3. Je ne veux pas qu'il en soit ainsi pour vous, mais je veux que vous soyez un homme ferme et courageux; et non seulement un homme, mais encore, en avançant dans la vertu et en combattant contre les vices, je veux que vous arriviez à l'état des anges, vous et votre compagnie, puisque Dieu vous y appelle. Vous savez que l'état de l'homme est l'état du mariage, tandis que vous êtes dans la condition des anges, vous et votre Ordre, comme les autres [598] religieux qui sont appelés à la continence. Il ne serait pas convenable, il serait même odieux à Dieu et abominable au monde que vous, qui êtes appelé à une plus grande perfection, et qui devez être non seulement au rang des hommes et des anges, mais au nombre des glorieux martyrs prêts à donner leur vie pour Jésus crucifié, vous vous abaissiez à la condition des bêtes. Ne serait-il pas honteux de souiller un si grand trésor dans une fange si vile et si méprisable? Marchez donc, sans crainte servile, aux deux combats que Dieu vous a destinés. Le premier est le combat général que doit soutenir toute créature raisonnable dès qu'elle peut discerner le vice de la vertu. Nous devons résister à nos ennemis, au démon, à la chair, à la sensualité, qui combattent toujours contre l'esprit (Gal 5,17). Il faut les vaincre avec l'amour de la vertu et la haine du vice. L'autre combat auquel la grâce vous appelle, et dont tous ne sont pas dignes, c'est celui où il faut marcher armé non seulement des armes corporelles, mais encore des armes spirituelles. Si vous n'avez pas les armes de l'amour, de l'honneur de Dieu et du désir de conquérir la cité des âmes de ces pauvres infidèles qui ne participent pas au sang de l'Agneau, vous ferez peu de conquêtes avec les armes matérielles.

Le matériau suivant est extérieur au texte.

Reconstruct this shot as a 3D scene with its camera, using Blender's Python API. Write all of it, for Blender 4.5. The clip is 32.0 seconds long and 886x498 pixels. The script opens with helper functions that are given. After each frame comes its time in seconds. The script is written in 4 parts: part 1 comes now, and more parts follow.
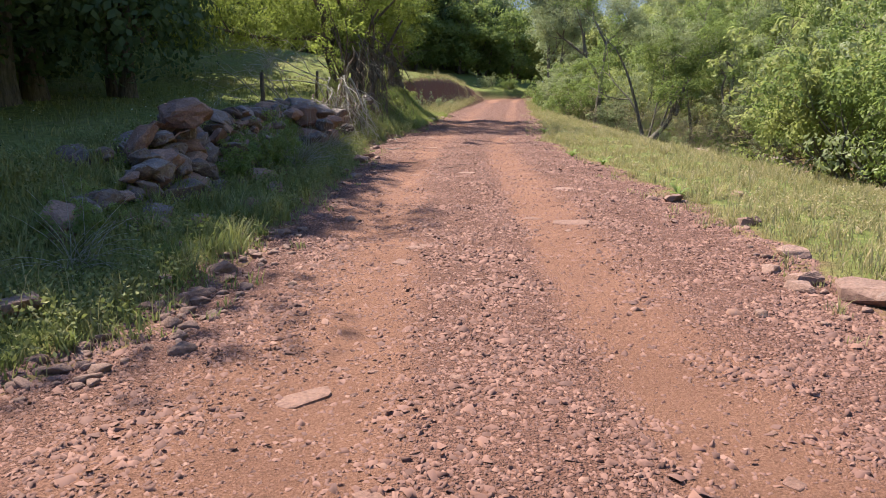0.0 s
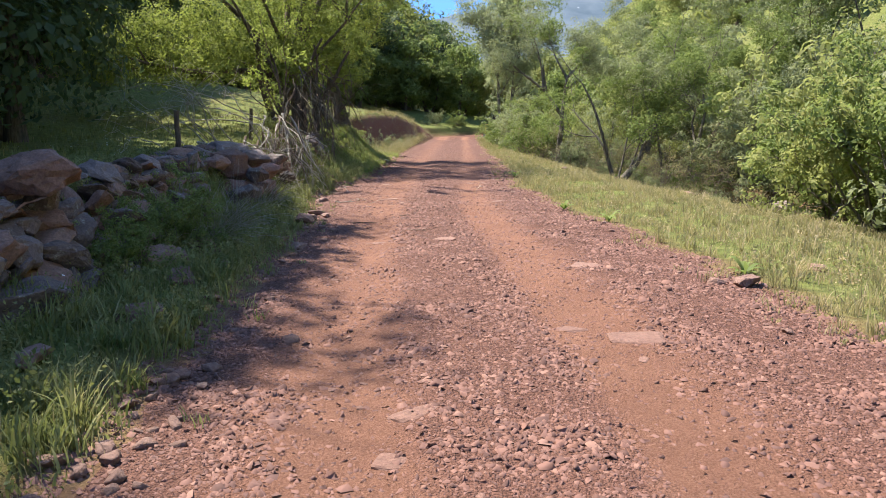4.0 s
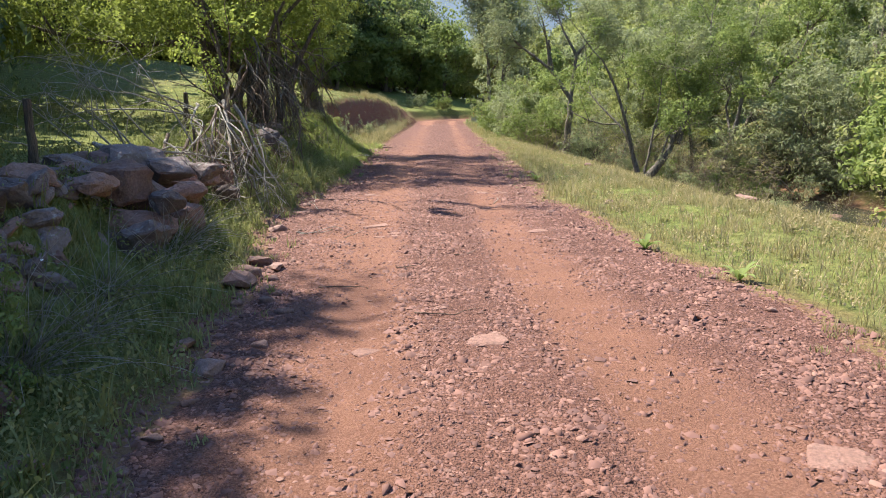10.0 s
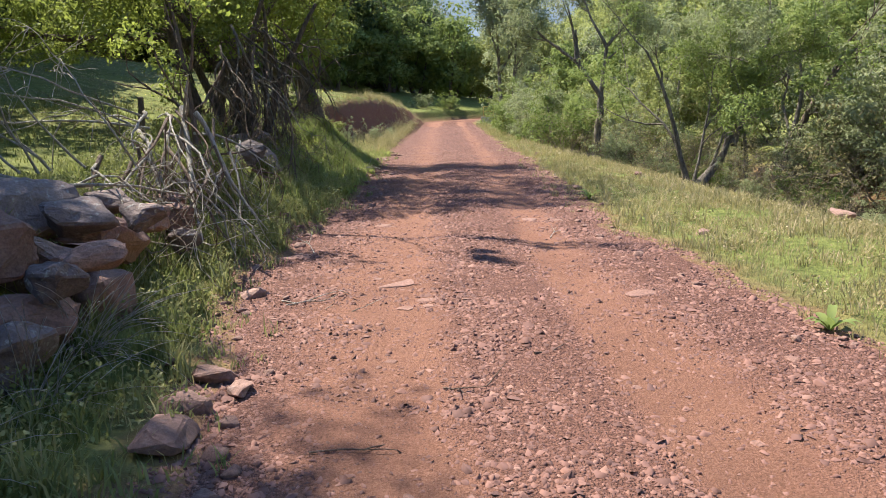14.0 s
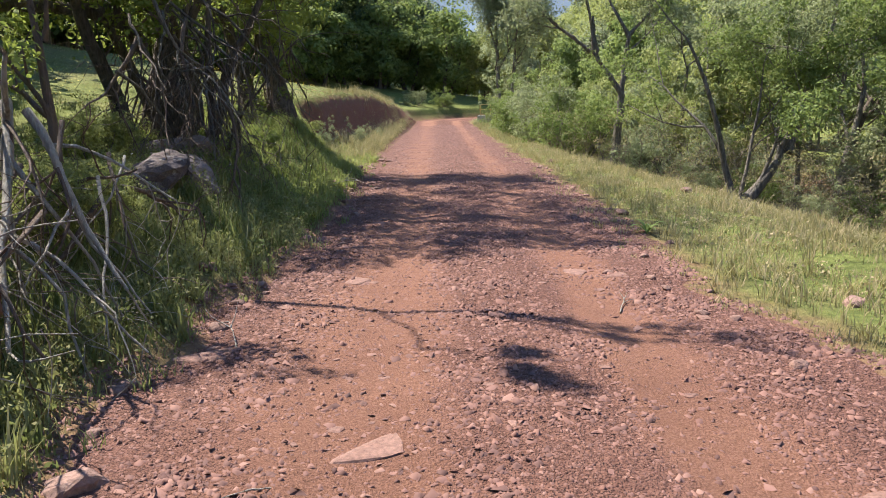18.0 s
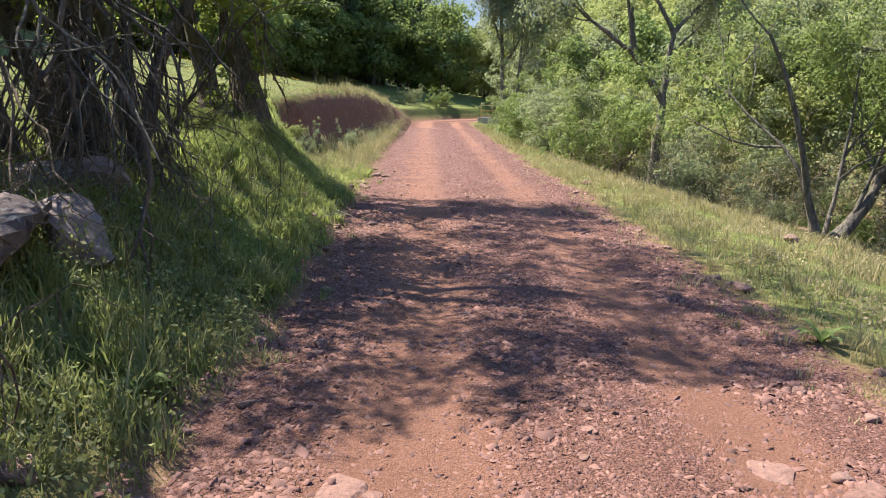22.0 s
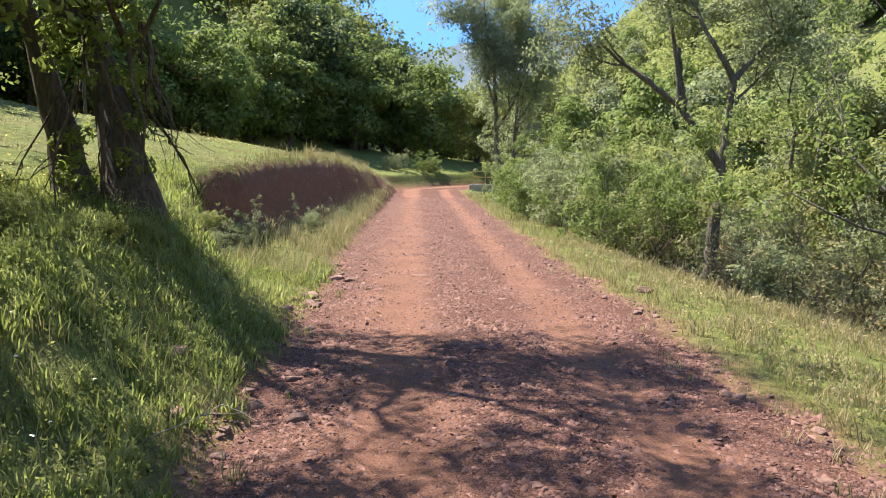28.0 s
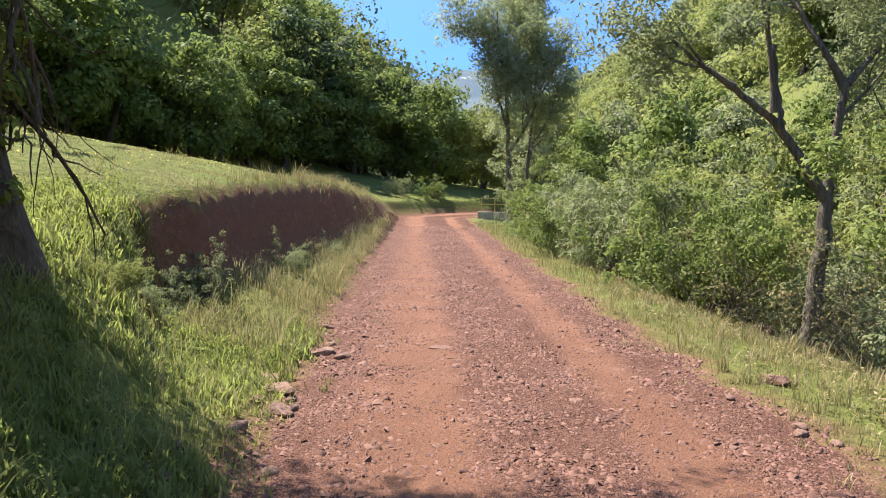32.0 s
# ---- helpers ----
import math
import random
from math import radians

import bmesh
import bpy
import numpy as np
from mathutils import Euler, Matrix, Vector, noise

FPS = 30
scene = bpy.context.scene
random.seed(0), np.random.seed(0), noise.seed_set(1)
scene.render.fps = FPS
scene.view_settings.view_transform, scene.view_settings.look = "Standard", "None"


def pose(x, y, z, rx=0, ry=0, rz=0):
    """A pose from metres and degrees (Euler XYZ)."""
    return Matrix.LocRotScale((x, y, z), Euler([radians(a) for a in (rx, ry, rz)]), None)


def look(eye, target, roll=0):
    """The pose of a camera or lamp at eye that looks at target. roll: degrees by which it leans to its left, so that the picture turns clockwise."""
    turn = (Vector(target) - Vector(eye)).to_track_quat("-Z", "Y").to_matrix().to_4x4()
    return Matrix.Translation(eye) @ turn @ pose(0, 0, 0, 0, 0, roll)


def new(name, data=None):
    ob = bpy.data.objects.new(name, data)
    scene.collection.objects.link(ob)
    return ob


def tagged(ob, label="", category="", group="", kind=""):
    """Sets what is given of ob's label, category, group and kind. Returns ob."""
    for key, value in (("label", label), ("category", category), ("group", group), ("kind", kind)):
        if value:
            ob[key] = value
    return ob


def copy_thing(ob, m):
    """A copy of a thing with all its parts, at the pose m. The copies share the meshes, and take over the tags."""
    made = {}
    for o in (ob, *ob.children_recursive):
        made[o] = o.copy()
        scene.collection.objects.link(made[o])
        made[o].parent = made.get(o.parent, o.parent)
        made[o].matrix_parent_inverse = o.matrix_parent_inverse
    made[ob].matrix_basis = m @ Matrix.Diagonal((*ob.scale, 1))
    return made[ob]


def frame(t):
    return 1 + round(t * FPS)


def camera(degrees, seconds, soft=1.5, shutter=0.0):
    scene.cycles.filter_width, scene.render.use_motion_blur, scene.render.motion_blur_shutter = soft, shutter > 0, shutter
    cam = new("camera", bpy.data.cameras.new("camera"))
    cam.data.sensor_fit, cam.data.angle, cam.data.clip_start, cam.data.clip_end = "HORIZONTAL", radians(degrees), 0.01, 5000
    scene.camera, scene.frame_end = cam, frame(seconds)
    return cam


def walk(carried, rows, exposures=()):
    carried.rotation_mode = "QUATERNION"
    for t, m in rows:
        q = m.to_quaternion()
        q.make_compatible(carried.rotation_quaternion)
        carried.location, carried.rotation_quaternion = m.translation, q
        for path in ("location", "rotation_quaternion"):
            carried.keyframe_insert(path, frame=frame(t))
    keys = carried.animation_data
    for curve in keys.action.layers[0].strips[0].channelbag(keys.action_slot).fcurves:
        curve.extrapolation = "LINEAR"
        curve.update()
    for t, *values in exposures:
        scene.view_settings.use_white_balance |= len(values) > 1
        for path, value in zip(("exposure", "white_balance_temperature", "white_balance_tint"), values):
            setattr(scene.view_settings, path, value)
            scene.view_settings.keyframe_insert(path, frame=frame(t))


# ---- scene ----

4. Je veux donc, mon cher Père et mon Fils, que vous et toute votre compagnie, vous preniez pour objet de vos pensées Jésus crucifié, son doux et précieux sang, qui a été répandu avec tant d’ardeur et d'amour pour nous sauver de la mort et nous donner [599] la vie, afin que vous atteigniez le noble but que vous vous proposez; et que vous en receviez une grande récompense, c'est-à-dire le fruit de grâce et de vie, qui, par la grâce, nous fait arriver à la vie éternelle. Suivez l'exemple de cet Agneau immolé et consumé sur la Croix : il n'a pas craint pour lui la peine et la douleur; mais, avide de l'honneur de son Père et de notre salut, il s'en est nourri sur la table de la Croix. Il s'est passionné pour la gloire du Père éternel et pour le salut du genre humain, et il est demeuré ferme, constant, inébranlable au milieu des fatigues, des souffrances, des injures, des outrages, des affronts, malgré notre ingratitude, lorsqu'il voyait bien qu'il donnait sa vie pour des hommes qui ne reconnaîtraient jamais un si grand bienfait.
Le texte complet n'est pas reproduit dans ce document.